Le narratif historique qui veut que la prospérité occidentale soit due à la soumission d’autres peuples ne résiste pas à l’épreuve des faits.
*Par Ferghane Azihari,
Orpheline de la lutte des classes depuis la chute du mur de Berlin, la gauche s’engouffre dans la lutte des races. Encore que cette évolution fut amorcée avant l’effondrement des « socialismes réels ». Marx prédisait l’appauvrissement des travailleurs soumis au capitalisme. L’invalidation de sa prophétie obligea Lénine à la réactualiser. L’embourgeoisement du prolétariat occidental fut alors attribué à l’impérialisme.
Ce récit persiste chez ceux qui sont attachés à l’idée que le succès de l’Occident et de « l’homme blanc » est usurpé. Dans son ouvrage Capital et idéologie (Seuil, 2019), Thomas Piketty perpétue l’idée reçue qui attribue la richesse des Européens à leurs conquêtes. Même les plus éminents critiques du marxisme-léninisme se sont laissé tenter par cette culpabilisation. En 1983, Raymond Aron estimait ainsi que le lien entre la colonisation et la prospérité anglaise était un « procès ouvert ». Un an plus tard, Jacques Marseille publiait un ouvrage remettant en question la profitabilité de la colonisation pour la France. Sa thèse fut largement ignorée. Ce n’était cependant pas la première fois qu’elle était soutenue. La rentabilité de l’exploitation n’a jamais été consensuelle chez les économistes, ce que l’inquisition chargée de clouer l’Occident au pilori se garde bien de rappeler.
Les contre-exemples de la Suisse et du Luxembourg
La répartition actuelle des richesses en Europe montre la vanité de l’impérialisme. Il n’existe aucune corrélation entre la prospérité des nations européennes et leur éventuelle histoire coloniale. Les Suisses, les Luxembourgeois et les Islandais sont beaucoup plus riches que les grands conquérants que furent les Britanniques, les Espagnols ou les Français. Contrairement à ce que suggère Piketty, nul besoin de faire preuve d’imagination pour dire que l’Occident aurait atteint le même niveau de richesse sans l’exploitation du tiers-monde. L’improductivité de l’exploitation suggère même que nous serions mieux lotis sans cet épisode. L’Occident s’est donc construit en dépit de l’impérialisme, non grâce lui. « Le crime ne paie pas toujours », ainsi que le note l’économiste libertarienne Deirdre McCloskey.

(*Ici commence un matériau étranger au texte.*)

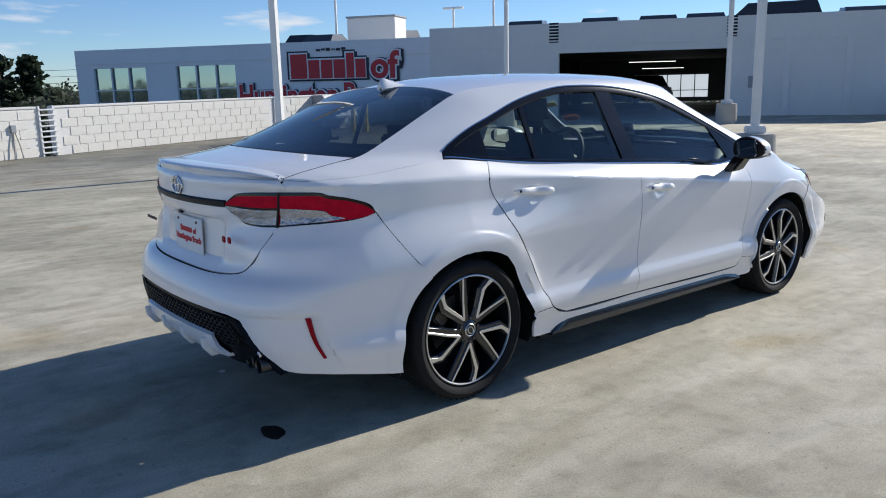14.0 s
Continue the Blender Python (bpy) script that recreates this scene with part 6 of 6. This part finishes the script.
def utility_pole(x, y, top, turn, arms=2, material=M_BARK, width=1.3):
    root = thing("utility_pole", "brown wooden utility pole with crossarms", "utility pole", "utility poles", at=pose(x, y, TOWN_Z, 0, 0, turn))
    h = top - TOWN_Z
    part("pole", cyl_bm(0.15, 0.11, h, seg=12), material, root)
    for k in range(arms):
        arm = part("crossarm", box_bm(width * 2, 0.09, 0.10, (0, 0.14, h - 0.35 - k * 0.75), bevel=0.01), material, root)
        for i in range(4):
            part("insulator", cyl_bm(0.05, 0.03, 0.16, (-width * 0.92 + i * width * 0.613, 0.14, h - 0.21 - k * 0.75), 8), M_POST, arm)


utility_pole(8.4, -22.85, 1.9, 10, 2, M_RUST, 0.85)
p = polar(EYE0, -120.7, 40)
utility_pole(p.x, p.y, 1.5, 150, 1, M_POST, 1.1)
for eye, az, d, el in ((EYE8, -24.5, 140, 2.25), (EYE8, -30.4, 190, 1.2), (EYE8, -36.3, 200, 1.35)):
    p = polar(eye, az, d)
    utility_pole(p.x, p.y, 1.42 + d * math.tan(radians(el)), az + 90, 2)
for k, (z0, z1) in enumerate(((4.2, 4.4), (3.2, 3.3), (2.4, 2.45))):
    a, b = polar(EYE11, 17, 120), polar(EYE11, -24, 125)
    pts = [(a.x + (b.x - a.x) * f, a.y + (b.y - a.y) * f, z0 + (z1 - z0) * f - 2.2 * f * (1 - f)) for f in np.linspace(0, 1, 17)]
    tagged(part("power_line", tube(pts, 0.028, 5), M_INK), "thin dark overhead power line", "power line", "power lines")
for k, (z0, z1) in enumerate(((3.6, 3.4), (2.9, 2.7), (2.2, 2.0))):
    a, b = polar((-3.65, -3.45), 74, 100), polar((-3.65, -3.45), 95, 100)
    pts = [(a.x + (b.x - a.x) * f, a.y + (b.y - a.y) * f, z0 + (z1 - z0) * f - 0.8 * f * (1 - f)) for f in np.linspace(0, 1, 13)]
    tagged(part("power_line", tube(pts, 0.022, 5), M_INK), "thin dark overhead power line", "power line", "power lines")


# ---- parked vehicles on and in the building ----
def parked_car(at, profile, roof, w, paint, label):
    """A vehicle from its side outline: lower body, glazed cabin, roof, wheels and lamps."""
    root = thing("parked_car", label, "car", "parked cars at the building", at=at)
    b = prism(profile, w, "Y")
    bmesh.ops.translate(b, vec=(0, -w / 2, 0), verts=b.verts)
    bmesh.ops.bevel(b, geom=list(b.edges), offset=0.07, segments=2, affect="EDGES")
    part("body", b, paint, root)
    z0, z1 = max(p[1] for p in profile) - 0.05, max(p[1] for p in roof)
    g = prism(roof, w - 0.16, "Y")
    bmesh.ops.translate(g, vec=(0, -(w - 0.16) / 2, 0), verts=g.verts)
    for v in g.verts:
        v.co.y *= 1 - 0.20 * max(0, (v.co.z - z0) / (z1 - z0))
    part("window_band", g, M_WIN, root, "dark window band")
    xs = [p[0] for p in roof if p[1] > z1 - 0.02]
    part("roof", box_bm(max(xs) - min(xs) + 0.10, (w - 0.16) * 0.82, 0.05, ((max(xs) + min(xs)) / 2, 0, z1 - 0.01), bevel=0.02), paint, root)
    x0, x1 = min(p[0] for p in profile), max(p[0] for p in profile)
    for x in (x0 + 0.85, x1 - 0.9):
        for s in (-1, 1):
            wl = part("wheel", cyl_bm(0.34, 0.34, 0.22, (x, s * (w / 2 - 0.10) - 0.11, 0.34), 24, axis="Y"), M_RUBBER, root)
            part("rim", cyl_bm(0.22, 0.22, 0.02, (x, s * (w / 2 + 0.005) - 0.01 + (0.005 if s > 0 else -0.005), 0.34), 18, axis="Y"), M_ALLOY, wl)
    for s in (-1, 1):
        part("headlight", box_bm(0.05, 0.35, 0.14, (x1 - 0.03, s * (w / 2 - 0.25), 0.70), bevel=0.02), M_CLEARLAMP, root)
        part("tail_light", box_bm(0.05, 0.22, 0.30, (x0 + 0.03, s * (w / 2 - 0.16), 0.80), bevel=0.02), M_REDLAMP, root)


SUV = ([(-2.3, 0.35), (2.3, 0.35), (2.35, 0.75), (2.2, 0.98), (1.1, 1.06), (-2.3, 1.08)], [(1.15, 1.02), (0.45, 1.68), (-2.0, 1.72), (-2.25, 1.04)])
SEDAN = ([(-2.3, 0.30), (2.3, 0.30), (2.3, 0.65), (1.1, 0.92), (-1.4, 0.98), (-2.3, 0.95)], [(1.1, 0.90), (0.3, 1.40), (-0.9, 1.42), (-1.75, 0.96)])
for k, back, turn, shape, paint, label in ((22.3, 12.0, 90, SUV, M_PAINT, "white pickup-like wagon parked on the upper deck"), (16.9, 11.0, 80, SUV, M_PAINT, "white wagon parked on the upper deck"), (19.3, 8.0, 90, SEDAN, M_SILVER, "silver car roof behind the upper parapet"),
                                           (8.3, 4.8, 90, SEDAN, M_GREYCAR, "dark car roof behind the upper parapet"), (5.2, 4.7, 90, SEDAN, M_SILVER, "silver car roof behind the upper parapet"), (2.9, 4.8, 90, SEDAN, M_GREYCAR, "dark car roof behind the upper parapet"), (1.1, 4.7, 90, SEDAN, M_SILVER, "silver car roof behind the upper parapet"), (-0.9, 5.0, 0, SUV, M_GREYCAR, "dark grey wagon parked on the upper deck"), (-4.6, 4.8, 90, SEDAN, M_GREYCAR, "dark car roof behind the upper parapet")):
    parked_car(FACE_M @ pose(k, -back, 2.405, 0, 0, turn), *shape, 1.85, paint, label)
parked_car(FACE_M @ pose(3.6, -14.0, 0.02, 0, 0, 100), *SEDAN, 1.8, M_SILVER, "silver sedan parked inside the dark garage")
root = thing("roof_box", "white plant box on the upper deck", "plant box", at=FACE_M @ pose(16.0, -7.0, 2.40))
part("body", box_bm(2.4, 1.6, 2.0, bevel=0.03), M_PLASTER, root)
part("cover", box_bm(2.5, 1.7, 0.08, (0, 0, 2.0), bevel=0.02), M_ZINC, root)
for k, back, h in ((19.0, 9.0, 3.6), (10.5, 8.0, 4.3), (13.6, 12.0, 2.7)):
    root = thing("roof_lamp", "slim lamp post on the upper deck", "lamp post", "roof lamp posts", at=FACE_M @ pose(k, -back, 2.40))
    part("pole", box_bm(0.10, 0.10, h, bevel=0.01), M_POST, root)
    part("lamp_head", box_bm(1.1, 0.3, 0.10, (0, 0, h), bevel=0.03), M_POST, root)

# outlet with its conduit on the north parapet
p = along(NORTH0, NORTH_A, -0.35)
root = thing("wall_outlet", "small grey outlet box with a cable on the parapet", "outlet", at=pose(p.x, p.y, 0, 0, 0, NORTH_A))
part("box", box_bm(0.12, 0.06, 0.16, (0, -0.033, 0.55), bevel=0.01), M_ZINC, root)
part("cable", tube([(0, -0.04, 0.56), (-0.03, -0.06, 0.35), (-0.06, -0.07, 0.02)], 0.012, 8), M_PEDESTAL, root)
part("cable", tube([(0.03, -0.04, 0.56), (0.09, -0.06, 0.30), (0.13, -0.08, 0.02)], 0.012, 8), M_PEDESTAL, root)

# joints between the pieces of the north parapet: single painted blocks, slightly proud
blk = shared(box_bm(0.392, 0.012, 0.192, bevel=0.005))
gaps = (0.45, 8.0, 14.2)
rnd = random.Random(8)
for r in range(5):
    s = -3.0 + (0.2 if r % 2 else 0.0)
    while s < 14.0 and r < 5:
        if all(abs(s + 0.2 - g) > 0.42 for g in gaps):
            part("block", blk, M_BLOCK, wall_n).matrix_local = pose(s + 0.2, -0.004 - rnd.uniform(0, 0.003), 0.004 + r * 0.199)
        s += 0.4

Curieusement, les nouveaux iconoclastes méprisent cette littérature. Ils refusent de se l’approprier pour liquider la nostalgie impériale qui subsiste chez les chauvins. Preuve que rendre justice au passé n’est pas leur principale préoccupation. Il ne s’agit que d’exalter la haine envieuse de « l’homme blanc ». Admettre que les exploiteurs du passé jouaient contre leurs intérêts affaiblirait les frustrations contre leurs descendants, lesquels n’ont d’ailleurs rien à voir avec les crimes de leurs aïeux. À l’inverse, soutenir que seule l’exploitation explique le succès de l’Occident fait des luttes communautaires revanchardes le seul horizon des populations en quête de mobilité sociale.
Les révolutionnaires en herbe veulent accéder au pouvoir en conflictualisant les relations interethniques. Ils veulent régner sur les divisions de ceux qu’on invite à se regarder en chiens de faïence. Cette réécriture, enfin, est pratique pour dissimuler la prédation des potentats africains qui prospèrent sur cette repentance étriquée. Si l’histoire a quelques responsabilités, elle n’explique pas tout. En 1960, les Sud-Coréens étaient plus pauvres que les résidents d’Afrique subsaharienne. Alors que l’Asie a connu un développement fulgurant, le continent noir traîne encore les pieds. Étonnant quand on sait qu’il abrite le plus grand nombre de Noirs réduits à l’état de servitude par des gouvernements corrompus ! Voilà un paradoxe que les militants de Black Lives Matter devraient éclaircir. Mais encore faut-il que « ces vies comptent ». Les spoliations qu’elles subissent sont malheureusement trop indigènes pour qu’on leur prête une quelconque attention.